Tal ejercicio (el de la identificación de «claves») es en muchos casos bastante bizantino. La individualización o «clave» del Rastignac de Balzac, por ejemplo, o del barón de Charlus de Proust, basa esencialmente la pesquisa en elementos biográficos o históricos, de escaso provecho crítico o literario. En el caso de Pierre Ménard solo puede fundarse en aproximaciones o deducciones de otro orden, que la hace menos trivial y ociosa, más significativa y fértil.

Y porque abundan los datos, indicios, mimetismos o «guiños», que asoman en el texto como enigma, provocación o desafío, muchos han tenido (otros tal vez sigan teniendo) la impresión de que detrás de Pierre Ménard está la admiración, la caricatura o la extrapolación de un escritor determinado.

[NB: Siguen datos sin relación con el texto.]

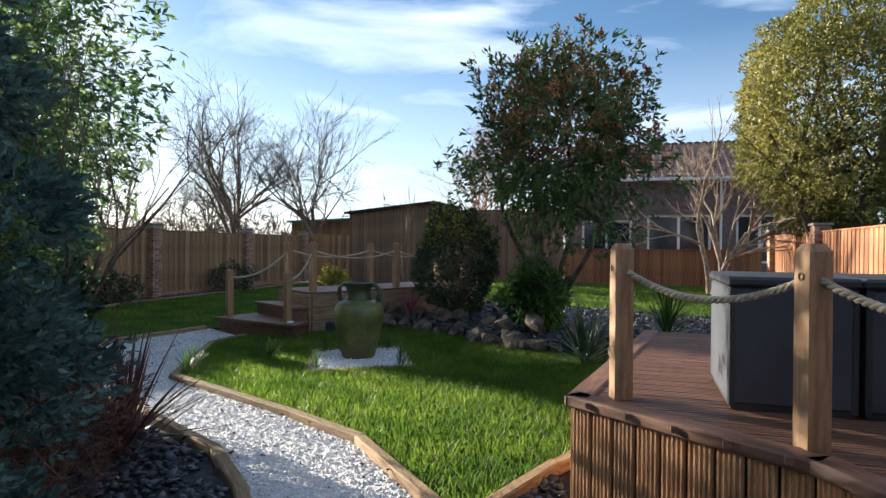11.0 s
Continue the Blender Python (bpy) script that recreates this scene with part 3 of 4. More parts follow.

La pregunta sobre quién es Pierre Ménard puede inducir a muy distinta respuesta según atienda de preferencia a su obra visible o invisible. Porque podrían ser muy distintos los modelos de una y otra. La primera es tan heterogénea (recuérdense los diecinueve artículos, sonetos, monografías del inventario) que la clave podría apuntar (conjugando cuestiones tan disímiles como asuntos de autoría y traducción, atribuciones y falsías, plagios y coincidencias, vida social y literaria) a autores subyacentes, a los que solo habría que restituir el nombre: ¿el de aquel erudito «a la violeta»? ¿el de tal poeta neoclásico? ¿el de aquel crítico inocente? ¿el del traductor   —186→   falaz? ¿el de uno que es varios? ¿el de varios que hacen uno? Pueden lucubrarse muy distintas «correspondencias»...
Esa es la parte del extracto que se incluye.